#### EXERCISE
Without including the pictures, copy out every line below.

#### DATA PROVIDED
-- Start --

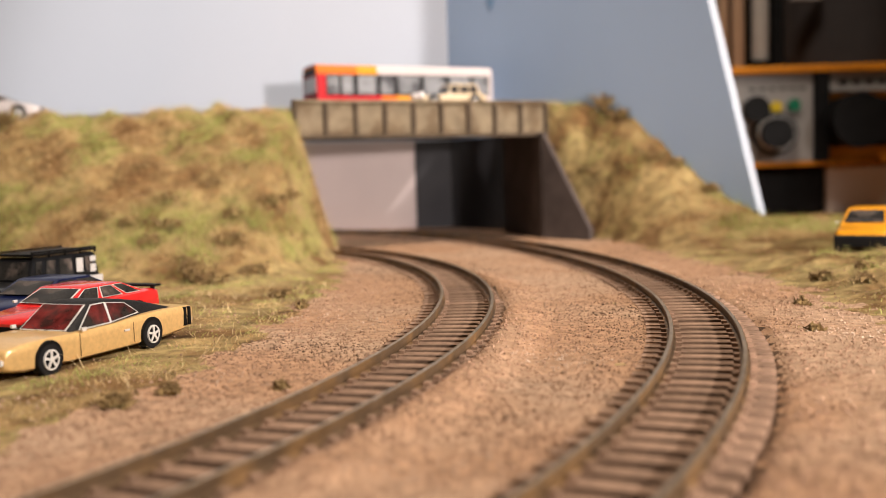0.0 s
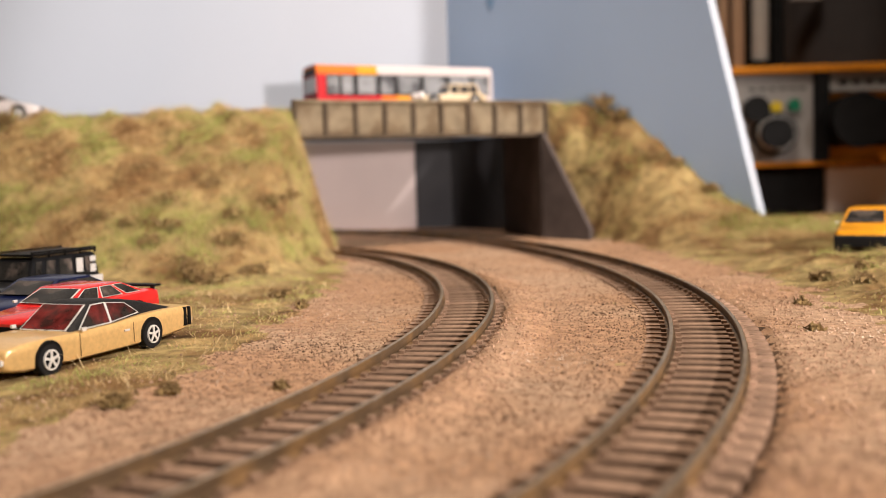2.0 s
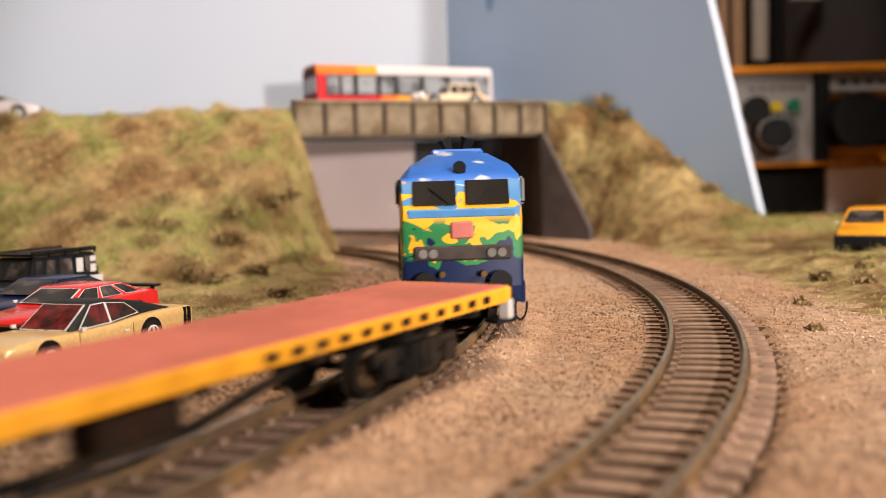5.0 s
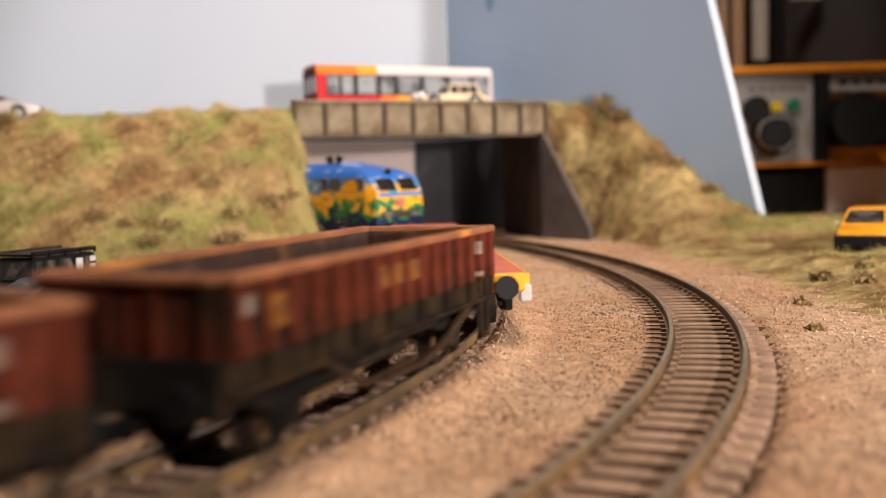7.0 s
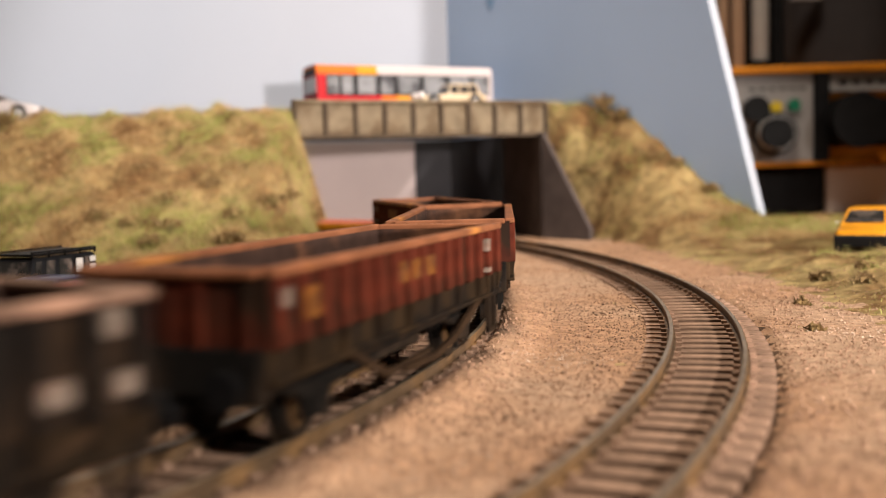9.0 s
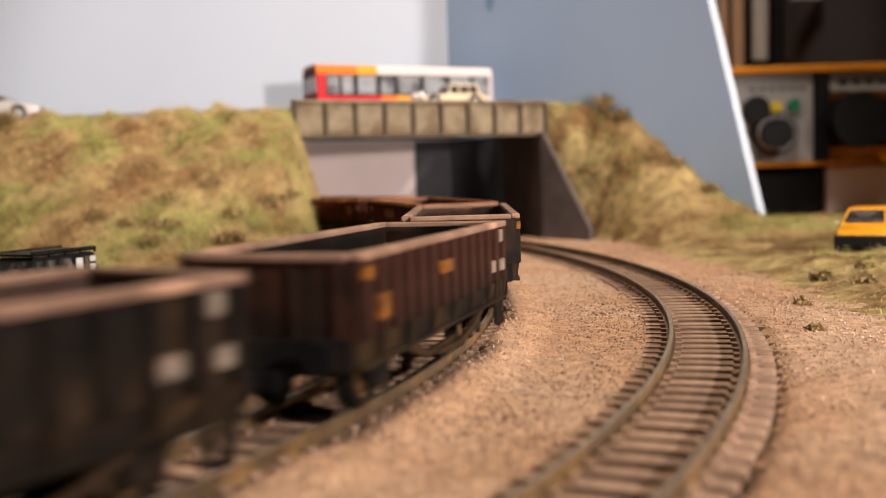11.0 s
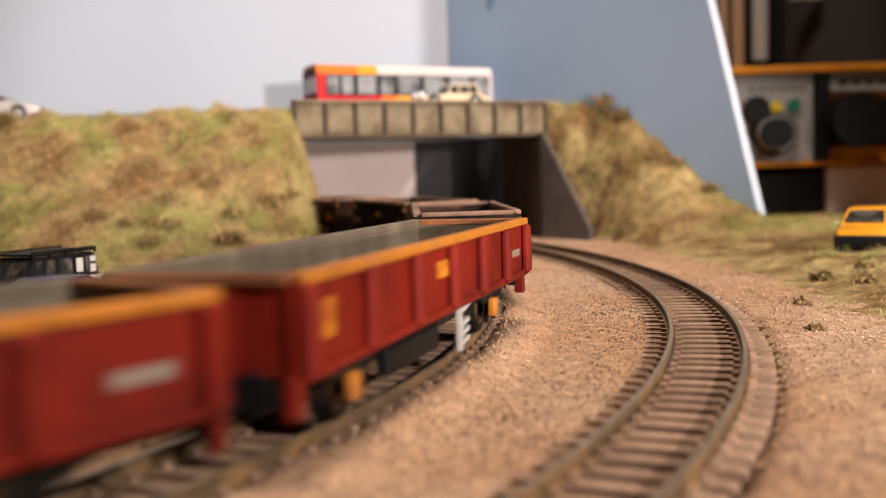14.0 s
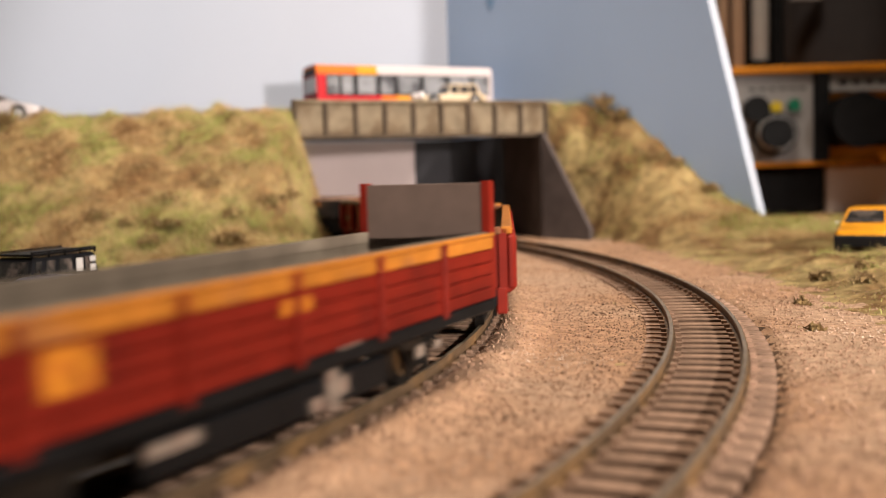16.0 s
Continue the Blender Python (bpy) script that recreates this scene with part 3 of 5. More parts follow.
        box(bm, min(e * 0.0855, e * 0.0892), max(e * 0.0855, e * 0.0892), -0.0160, 0.0160, 0.0075, 0.0185, bevel=0.0006)
        part("buffer_beam", bm, NAVY, ob, "navy buffer beam")
        buffers(ob, e * 0.0885, 0.0135, 0.0100, BLACK)
        bogie(ob, e * 0.050, 0.0150)
    bm = bmesh.new()
    box(bm, -0.020, 0.020, -0.0145, 0.0145, 0.0030, 0.0095, bevel=0.0008)
    part("fuel_tank", bm, GRIME, ob)
    for x0, x1, h in ((-0.048, -0.040, 0.0497), (-0.018, -0.002, 0.0497), (0.022, 0.042, 0.0500), (0.047, 0.053, 0.0490)):
        bm = bmesh.new()
        box(bm, x0, x1, -0.0080, 0.0080, 0.0470, h, bevel=0.0008)
        box(bm, x0 + 0.002, x1 - 0.002, -0.0085, 0.0085, 0.0470, h - 0.0012, bevel=0.0005)
        part("roof_hatch", bm, LIVERY, ob)
    bm = bmesh.new()
    cyl(bm, (-0.008, -0.0100, 0.0466), (0, -0.38, 1), 0.0062, 0.0010, 20)
    part("fan_grille", bm, NAVY, ob, "dark roof fan")
    for s in (-1, 1):
        bm = bmesh.new()
        cyl(bm, (-0.030, s * 0.0030, 0.0512), (0, s * 0.45, 1), 0.0013, 0.0046, 10, r2=0.0024)
        part("exhaust", bm, BLACK, ob, "flared black exhaust stack")
    return ob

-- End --

#### TASK ANSWER
0.0 s
2.0 s
5.0 s
7.0 s
9.0 s
11.0 s
14.0 s
16.0 s
Continue the Blender Python (bpy) script that recreates this scene with part 3 of 5. More parts follow.
        box(bm, min(e * 0.0855, e * 0.0892), max(e * 0.0855, e * 0.0892), -0.0160, 0.0160, 0.0075, 0.0185, bevel=0.0006)
        part("buffer_beam", bm, NAVY, ob, "navy buffer beam")
        buffers(ob, e * 0.0885, 0.0135, 0.0100, BLACK)
        bogie(ob, e * 0.050, 0.0150)
    bm = bmesh.new()
    box(bm, -0.020, 0.020, -0.0145, 0.0145, 0.0030, 0.0095, bevel=0.0008)
    part("fuel_tank", bm, GRIME, ob)
    for x0, x1, h in ((-0.048, -0.040, 0.0497), (-0.018, -0.002, 0.0497), (0.022, 0.042, 0.0500), (0.047, 0.053, 0.0490)):
        bm = bmesh.new()
        box(bm, x0, x1, -0.0080, 0.0080, 0.0470, h, bevel=0.0008)
        box(bm, x0 + 0.002, x1 - 0.002, -0.0085, 0.0085, 0.0470, h - 0.0012, bevel=0.0005)
        part("roof_hatch", bm, LIVERY, ob)
    bm = bmesh.new()
    cyl(bm, (-0.008, -0.0100, 0.0466), (0, -0.38, 1), 0.0062, 0.0010, 20)
    part("fan_grille", bm, NAVY, ob, "dark roof fan")
    for s in (-1, 1):
        bm = bmesh.new()
        cyl(bm, (-0.030, s * 0.0030, 0.0512), (0, s * 0.45, 1), 0.0013, 0.0046, 10, r2=0.0024)
        part("exhaust", bm, BLACK, ob, "flared black exhaust stack")
    return ob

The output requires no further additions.